Y era fuerte, lo que significaba que era joven, de estatura regular, aunque un poco más alto que su víctima. Luego lo desnudó, lo castró, le metió los genitales en la boca y se fue. Había ejecutado una venganza que, quizás, tenía planeada desde hacía mucho tiempo.

“¿Conoce a alguien que tuviera motivos para querer matar a su esposo?”

“No”.

“¿Está segura?”

“Sí”.

“¿Cuánto tiempo tenía usted de estar con su esposo?”

“Veinticinco años. Él tenía veintidós cuando me robó. Yo tenía quince”.

“Entonces usted conoce mucho de la vida de su marido”.

Ella no respondió.

“Veamos. Si el asesino es joven, tal vez de unos veinticinco a treinta años, y si mató a don Marcos por venganza, usted tiene que saber algo. Le cortaron los genitales y se los pusieron en la boca…”

Para los detectives, la castración del cadáver iba más allá de la simple venganza. También castigaba una afrenta relacionada con la sexualidad. Al castrarlo, destruía la hombría de la víctima, y era esta hombría lo que, probablemente, le había dado motivos para su venganza al asesino.

¿Abuso sexual de un menor? Podría ser.

Pero no había mayores señales de violencia. Lo atacó por la espalda, le cortó los genitales, los puso en la boca y se fue.

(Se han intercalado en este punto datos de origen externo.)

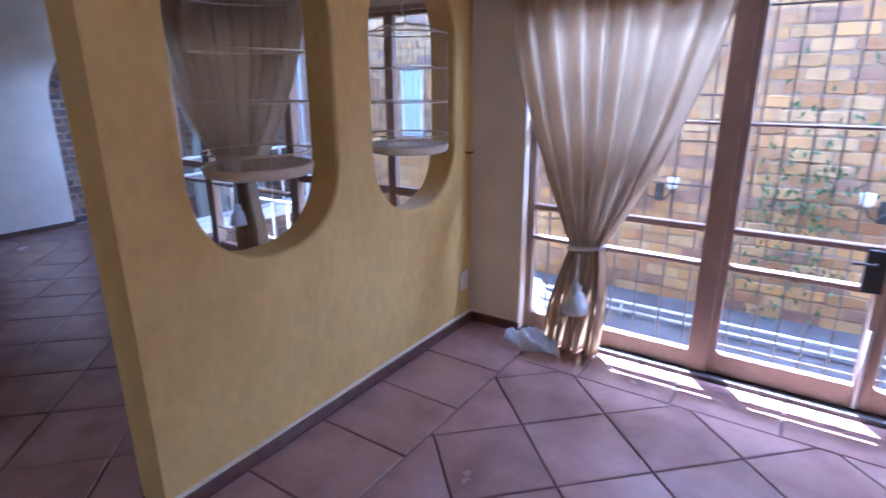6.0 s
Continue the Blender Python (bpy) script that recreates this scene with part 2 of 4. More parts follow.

Si el asesino hubiera sido abusado por don Marcos, en otro tiempo, la violencia contra él hubiera sido mayor, más destructiva, y quizás le hubiera destrozado las manos, el ano y la cara. Pero se limitó a la boca y los genitales. También la boca tenía un significado.

“¿Cuántas veces le pagó mal su marido?”

“¡Uy! Si hasta perdí la cuenta”.

“¿Hubo una mujer en especial, alguna que le hizo la vida imposible a usted y a sus hijos?”

La mujer bajó la cabeza.

“Una mujer casada, con hijos y que se dejó del marido…”

La mujer levantó los ojos, asustada.

El detective supo que iba por buen camino.

“¿Sabe quién es esa mujer?”

“Sí, se llama Mariana”.

“¿Hace cuánto estuvo su marido con ella?”

“Hace veinticinco años, unos días después de que me fui con él”.

“¿Qué pasó?”

La mujer se quedó callada.

“Hable. Dígame. ¿Esa mujer tenía un hijo?”

“Sí, se llama Mario”.

“¿Cuántos años tiene Mario? ¿Lo conoce?”

“Sí, unos treinta.”

“¿Tenía cinco cuando su esposo estuvo con la mamá?”

“Ahora díganos qué pasó… ¿Por qué se vengaría Mario de su marido, si es que él es el asesino?”

La mujer no dijo nada más.

Los detectives entrevistaron a varias personas de la aldea, sobre todo, a mayores de edad.

Uno dijo que Marcos era joven cuando se metió con una mujer “con compromiso”. Que el marido los encontró y que la mujer le dijo que “Marcos era mejor hombre que él” y lo corrió de la casa.

Eusebio se llamaba el hombre, mayor que su esposa veinte años, y ella mayor que Marcos diez. Tenía un niño de cinco años, Mario.

Un día, encontraron a Eusebio ahorcado en la montaña. Mario se separó de la viuda y se fue con la mujer con la que vivió hasta su último día.

“¿Mario es zurdo?”

“Sí”.

“¿Tiene arma de fuego?”

“No, pero es bueno con el guarizama y con el cumbo.”

“¿Dónde vive Mario?”

“En Laguna-inéa, una aldea…”

Los detectives llegaron a la aldea esa misma tarde. La casa de Mario estaba vacía, Vivía solo desde que murió su mamá hacía dos años. Tiene treinta años, es alto, fornido y es zurdo. Tiene orden de captura.

Los detectives están seguros de que él es el asesino. Si es así, ¿por qué mató a don Marcos?